Asparagus was brought to America by European settlers sometime in the 18th century. Abigail Adams, George Washington and Thomas Jefferson all learned to appreciate asparagus and grew it on their home farms.
In the first American cookbook, published in 1796, Amelia Simmons calls asparagus “an excellent vegetable” and wisely cautions against overcooking it: “by over-boiling they will lose their heads.” She suggested serving asparagus over toast, pouring a little melted butter over it, and garnishing it with bits of fresh orange.
Affluent Victorians, who believed in conspicuous consumption, had individual asparagus tongs for each place setting as well as special asparagus platters and baskets.
I found a delicious recipe for asparagus soup in Fanny Farmer’s 1896 “Boston Cooking-School Cook Book.” The original recipe called for veal broth or chicken broth as the base. Veal was still the cheap meat in 1896, so it was often used for soup stock. Then she listed canned asparagus. Today, few people making soup from scratch would use canned green vegetables. But when she was writing, fresh asparagus was available briefly, just when it was in season locally.

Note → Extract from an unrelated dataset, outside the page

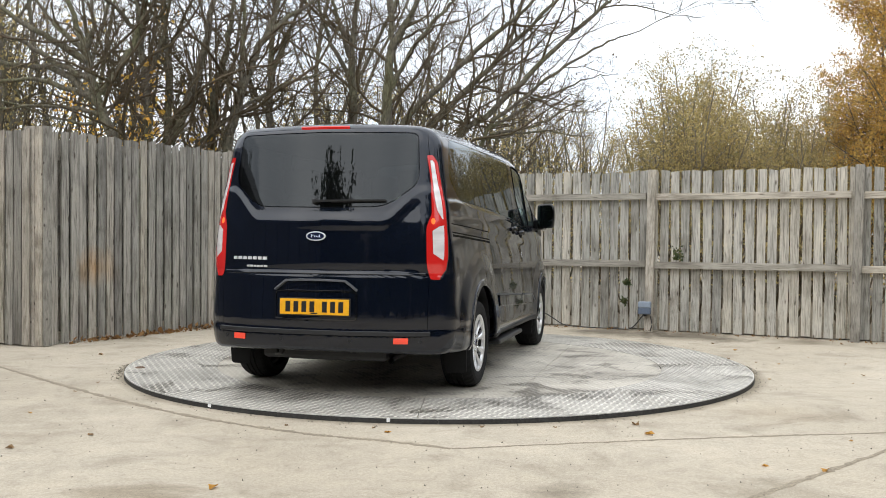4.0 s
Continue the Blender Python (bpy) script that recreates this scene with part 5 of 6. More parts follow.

The emerging canned food industry and food processing in general got a big boost from the Civil War. The Union Army provisioned soldiers with mass-produced canned salt beef and pork and desiccated (dried) vegetables, called “desecrated vegetables” by the soldiers.
Home canning jars with replaceable rubber rings and glass lids held by metal clamps were recent inventions. Women were canning vegetables, pickles and preserves at home. Refrigerators and refrigerated trucks were still in the future, so fruits and vegetables from Mexico and California were not available.